Six months into unified Republican government, the party's legislative agenda is stuck in a traffic jam of the president's own making. Donald Trump's fixation on passing a comprehensive election overhaul bill—one that would impose strict voter ID requirements, limit mail-in voting, and mandate same-day vote counting—has effectively paralyzed Capitol Hill, pushing aside the tax cuts, border security measures, and spending reforms that Republicans promised voters.
The irony is almost too neat: a president who built his political identity on deal-making and winning is now the primary obstacle to his own party's ability to deliver. Congressional Republicans, who spent years in the wilderness dreaming of this moment, are discovering that governing alongside a leader still relitigating 2020 presents challenges that no amount of majority-building can solve.
The legislative logjam
The mechanics of the standoff are straightforward. Trump has made clear, through both public statements and private pressure campaigns, that he expects the election bill to move before other priorities. Republican leaders, already navigating razor-thin margins in both chambers, have found themselves unable to advance the president's preferred legislation without Democratic cooperation they will never receive—and unwilling to move forward on anything else without risking Trump's wrath.
The result is a kind of legislative purgatory. Committee markups proceed at a glacial pace. Floor time evaporates into procedural skirmishes. Members who arrived in January eager to notch policy wins now spend their days explaining to constituents why the promised tax relief remains theoretical.
The internal fractures
What makes the current impasse particularly revealing is how it has exposed fault lines within the Republican coalition that unified opposition to Biden once papered over. Pragmatists who want to bank legislative achievements before the midterms are increasingly frustrated with colleagues who view loyalty to Trump's election narrative as the paramount concern. The Senate, where institutionalists still hold sway, has grown visibly impatient with a House that cannot seem to pass anything the president has not personally blessed.

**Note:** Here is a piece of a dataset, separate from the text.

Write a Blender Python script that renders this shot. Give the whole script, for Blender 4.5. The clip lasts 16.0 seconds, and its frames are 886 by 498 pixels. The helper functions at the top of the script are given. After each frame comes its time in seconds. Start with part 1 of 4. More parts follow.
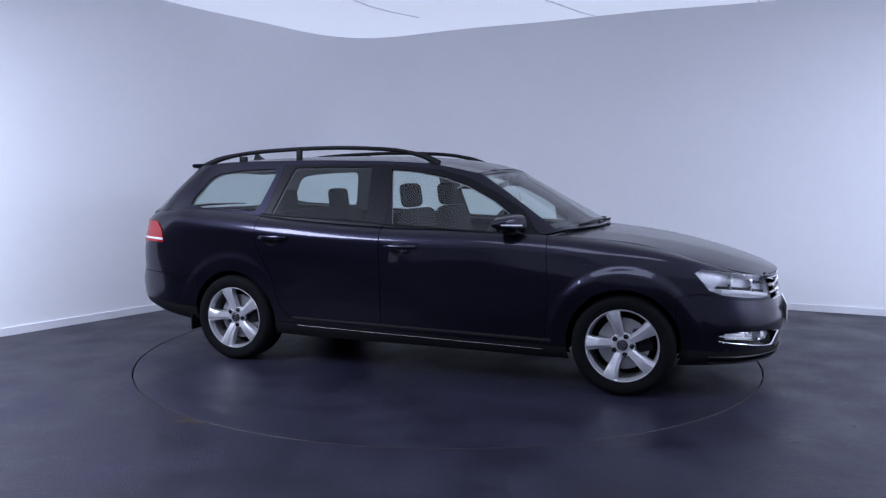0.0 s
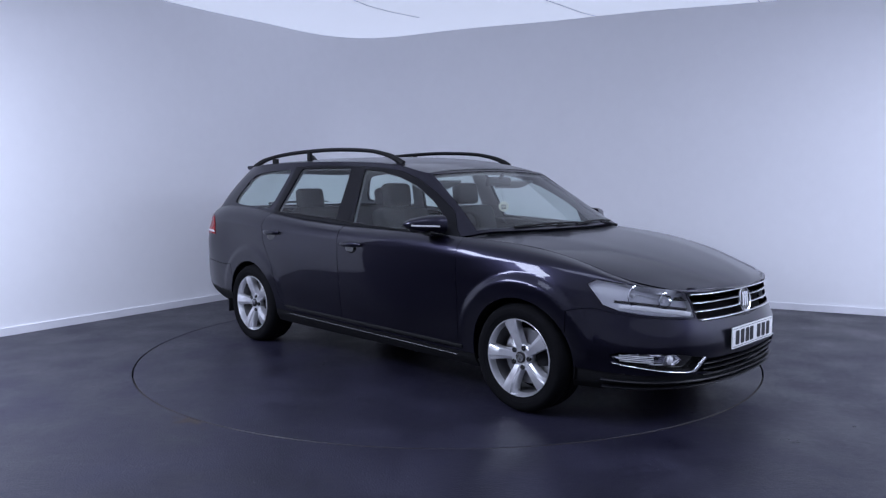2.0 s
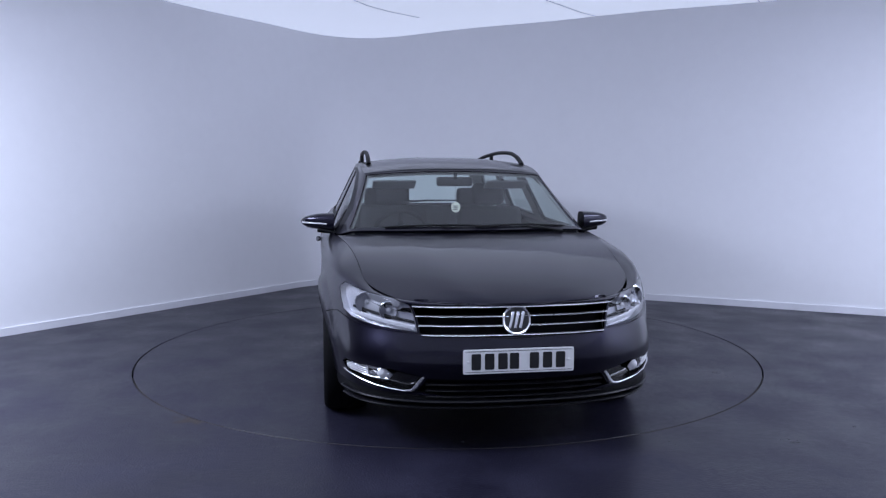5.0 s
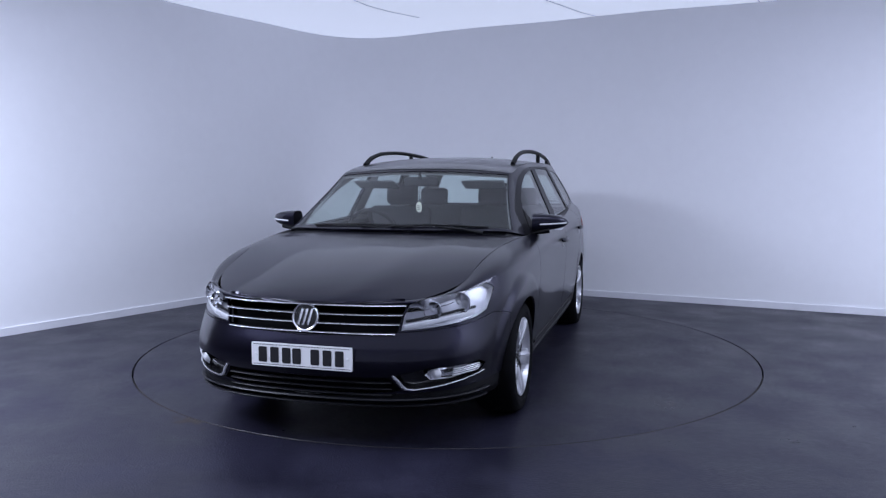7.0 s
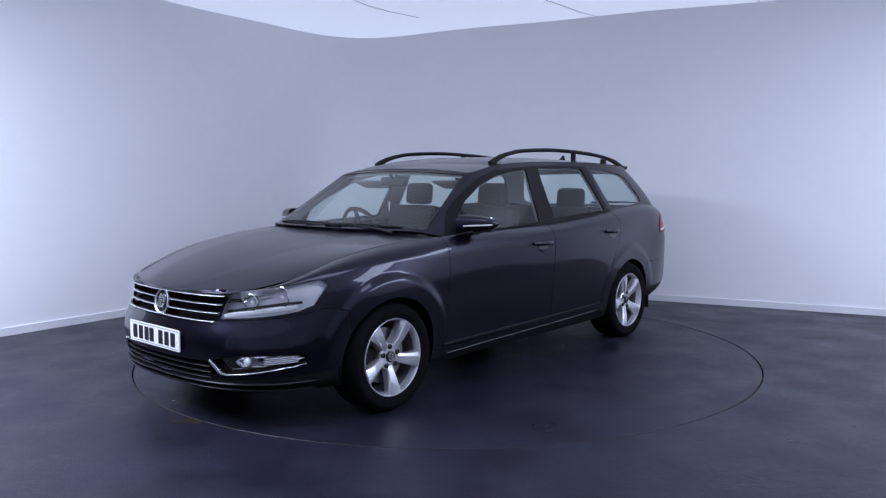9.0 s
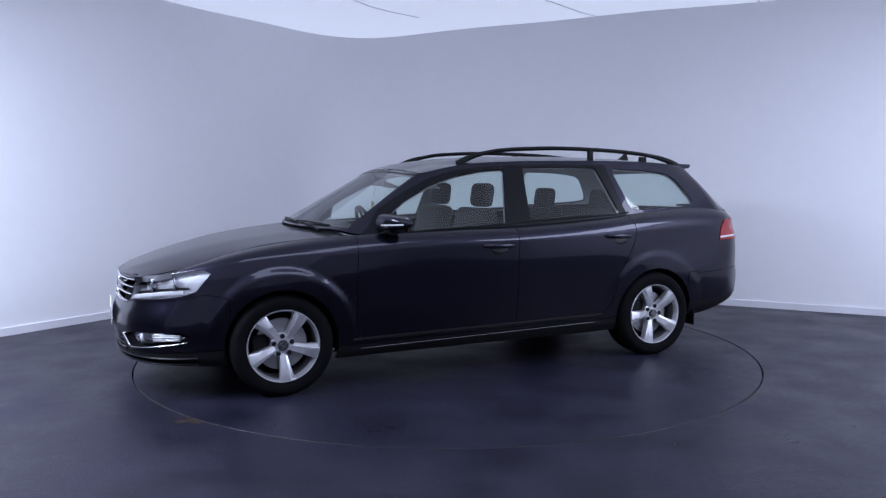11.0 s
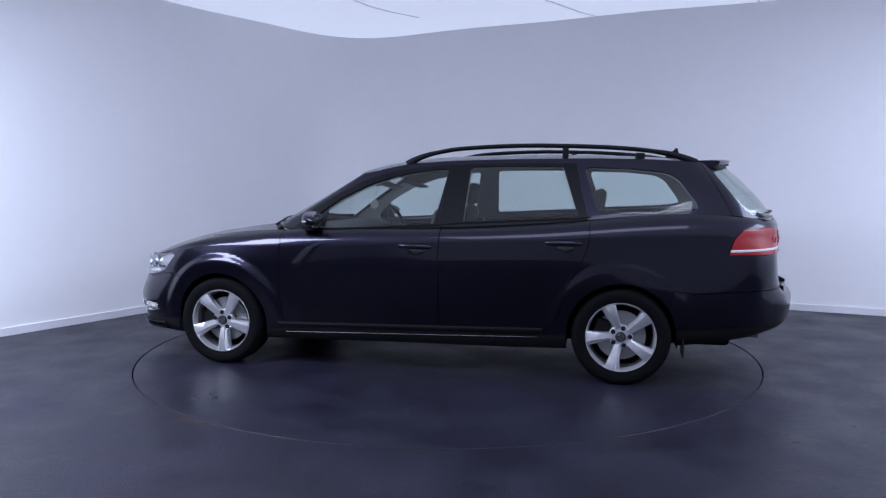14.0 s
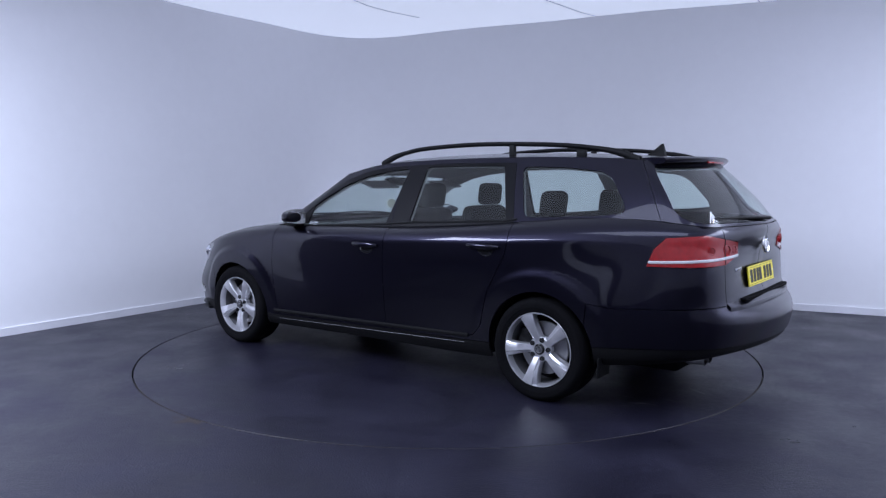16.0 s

Some Republicans have begun saying publicly what many have whispered privately: that the party's governing capacity is being sacrificed to one man's inability to accept the results of an election that occurred nearly six years ago. These voices remain a minority, but their willingness to speak suggests the coalition's discipline may be fraying.
Our take
There is something clarifying about this moment. For years, Republicans argued that Trump's chaos was a small price to pay for conservative policy victories. Now they are learning that the chaos is not separable from the man—it is the man. A president who cannot stop fighting the last war will always struggle to win the current one, and a party that cannot tell him so will struggle to govern at all. The election bill will almost certainly fail. The question is how much else fails with it.